With the traditional summit agenda having been fulfilled, I set off down the East ridge: the Normal route. It looked like a well-worn usage trail. About halfway down yet another storm front passed through, this one with more strength. Ugly, wet, misty wind. Angry wind, necessitating a clothing break. It blew in right when I had arrived at the point where some low stone walled enclosures occurred. Do people bivouac up here? They were about 700 feet up from the parking lot. After that point the route degenerated. It probably could use some proper grading and maybe some paving, like they have on certain trails in Yosemite. Eventually I encountered grass. And here, surprise, surprise, exactly as on the western side: mud and a ton of casual water. There isn’t exactly a marked trail down to the parking lot; it’s just slogging through bogland. It made me nervous. I was thinking back to The Hound of the Baskervilles
– the 1959 Hammer version with Peter Cushing and Christopher Lee -- where a couple of the characters were lost in the mire: the Grimpen mire.

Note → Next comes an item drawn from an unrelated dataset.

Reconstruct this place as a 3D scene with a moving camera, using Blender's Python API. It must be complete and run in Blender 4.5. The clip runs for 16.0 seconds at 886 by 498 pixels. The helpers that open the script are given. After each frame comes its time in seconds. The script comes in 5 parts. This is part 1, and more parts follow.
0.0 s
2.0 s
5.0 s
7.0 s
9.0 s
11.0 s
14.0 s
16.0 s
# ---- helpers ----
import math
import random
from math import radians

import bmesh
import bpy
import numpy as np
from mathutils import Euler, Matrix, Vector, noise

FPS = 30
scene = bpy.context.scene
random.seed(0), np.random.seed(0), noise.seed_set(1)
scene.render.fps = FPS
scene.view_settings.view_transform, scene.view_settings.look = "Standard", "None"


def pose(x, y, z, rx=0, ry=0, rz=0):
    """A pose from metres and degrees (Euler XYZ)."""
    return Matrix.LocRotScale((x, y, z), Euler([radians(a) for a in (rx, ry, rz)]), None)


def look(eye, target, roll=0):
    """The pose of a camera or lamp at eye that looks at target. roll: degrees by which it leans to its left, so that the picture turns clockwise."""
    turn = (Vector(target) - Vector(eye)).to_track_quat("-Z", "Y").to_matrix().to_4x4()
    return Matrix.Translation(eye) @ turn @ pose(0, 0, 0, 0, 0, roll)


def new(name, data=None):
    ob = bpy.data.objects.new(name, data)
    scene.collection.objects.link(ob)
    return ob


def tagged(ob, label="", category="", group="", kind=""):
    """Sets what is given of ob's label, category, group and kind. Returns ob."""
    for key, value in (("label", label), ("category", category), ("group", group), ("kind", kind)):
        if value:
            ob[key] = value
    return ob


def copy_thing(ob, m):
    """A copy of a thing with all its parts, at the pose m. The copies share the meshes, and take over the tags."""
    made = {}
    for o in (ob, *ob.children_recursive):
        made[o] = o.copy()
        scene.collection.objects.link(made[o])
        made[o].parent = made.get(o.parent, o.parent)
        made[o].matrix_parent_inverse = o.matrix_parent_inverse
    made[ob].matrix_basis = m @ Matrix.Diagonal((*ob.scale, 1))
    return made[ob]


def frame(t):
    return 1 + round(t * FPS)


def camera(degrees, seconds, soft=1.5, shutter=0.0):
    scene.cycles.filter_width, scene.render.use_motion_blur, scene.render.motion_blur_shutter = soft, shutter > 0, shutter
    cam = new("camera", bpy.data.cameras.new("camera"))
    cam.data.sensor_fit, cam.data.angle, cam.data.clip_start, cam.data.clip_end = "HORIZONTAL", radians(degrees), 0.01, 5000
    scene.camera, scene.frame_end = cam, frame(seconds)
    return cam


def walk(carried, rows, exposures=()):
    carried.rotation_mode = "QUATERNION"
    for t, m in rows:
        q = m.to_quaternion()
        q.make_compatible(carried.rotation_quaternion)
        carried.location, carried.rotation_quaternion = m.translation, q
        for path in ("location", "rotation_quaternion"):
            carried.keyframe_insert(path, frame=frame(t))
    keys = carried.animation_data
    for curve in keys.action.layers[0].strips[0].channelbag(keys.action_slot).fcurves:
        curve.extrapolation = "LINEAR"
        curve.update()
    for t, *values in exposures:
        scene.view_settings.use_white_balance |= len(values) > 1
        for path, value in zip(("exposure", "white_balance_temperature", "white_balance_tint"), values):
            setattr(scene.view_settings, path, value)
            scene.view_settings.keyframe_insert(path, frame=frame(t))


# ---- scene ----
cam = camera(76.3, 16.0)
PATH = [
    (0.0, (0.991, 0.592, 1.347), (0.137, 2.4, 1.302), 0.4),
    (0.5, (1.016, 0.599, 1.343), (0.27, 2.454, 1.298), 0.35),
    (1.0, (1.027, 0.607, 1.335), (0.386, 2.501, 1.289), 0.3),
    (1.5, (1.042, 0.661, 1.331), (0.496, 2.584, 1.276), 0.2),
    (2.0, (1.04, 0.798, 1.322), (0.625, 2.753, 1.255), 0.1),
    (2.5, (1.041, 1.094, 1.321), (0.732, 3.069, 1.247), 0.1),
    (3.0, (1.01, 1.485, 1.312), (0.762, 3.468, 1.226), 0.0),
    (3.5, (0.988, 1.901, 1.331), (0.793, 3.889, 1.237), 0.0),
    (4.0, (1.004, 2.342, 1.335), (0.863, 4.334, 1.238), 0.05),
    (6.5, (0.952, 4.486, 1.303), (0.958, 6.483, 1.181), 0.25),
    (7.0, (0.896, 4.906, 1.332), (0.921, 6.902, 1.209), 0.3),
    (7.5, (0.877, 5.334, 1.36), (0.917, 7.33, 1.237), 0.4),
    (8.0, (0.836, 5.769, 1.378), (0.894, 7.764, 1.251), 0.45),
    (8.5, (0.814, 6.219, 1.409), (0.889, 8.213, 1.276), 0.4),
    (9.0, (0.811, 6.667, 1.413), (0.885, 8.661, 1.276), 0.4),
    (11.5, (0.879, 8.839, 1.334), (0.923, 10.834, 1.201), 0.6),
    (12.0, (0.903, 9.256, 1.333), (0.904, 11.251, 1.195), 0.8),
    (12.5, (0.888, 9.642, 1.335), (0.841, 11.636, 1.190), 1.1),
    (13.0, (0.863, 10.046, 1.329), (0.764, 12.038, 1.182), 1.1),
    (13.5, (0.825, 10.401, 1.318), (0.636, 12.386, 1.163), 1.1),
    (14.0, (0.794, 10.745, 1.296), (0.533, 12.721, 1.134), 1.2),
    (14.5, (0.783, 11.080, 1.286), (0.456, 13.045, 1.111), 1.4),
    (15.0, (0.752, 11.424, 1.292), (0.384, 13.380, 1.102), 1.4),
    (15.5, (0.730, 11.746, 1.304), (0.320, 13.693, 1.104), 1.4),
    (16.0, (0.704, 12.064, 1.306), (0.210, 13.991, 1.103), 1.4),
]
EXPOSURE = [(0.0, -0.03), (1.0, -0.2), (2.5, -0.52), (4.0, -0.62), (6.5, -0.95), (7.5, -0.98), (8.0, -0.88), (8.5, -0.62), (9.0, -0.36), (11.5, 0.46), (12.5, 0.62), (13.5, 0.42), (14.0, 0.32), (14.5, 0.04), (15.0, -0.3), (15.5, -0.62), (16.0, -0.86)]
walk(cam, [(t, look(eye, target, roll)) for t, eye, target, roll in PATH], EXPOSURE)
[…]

Avoiding that fate I arrived back to the parking lot. It was pleasing. I had traversed the mountain, with no reconnaissance, just like Hornbein and Unsoeld. It was a good climb, not just a walk-up. And I hardly saw anybody: no one at all on the North ridge. It took about six hours, in all. As I was driving away – on the left, always on the left – I was musing about whether or not I still might have the wherewithal to get up Mt. Shasta. But these musings gave way to concentration upon the driving. I mean, just because they were absurd enough to drive on the left earlier in the day, and the day before, didn’t mean that all of sudden they’d be sensible and start driving on the right, while I was gone up there in the fairyland of the mountain.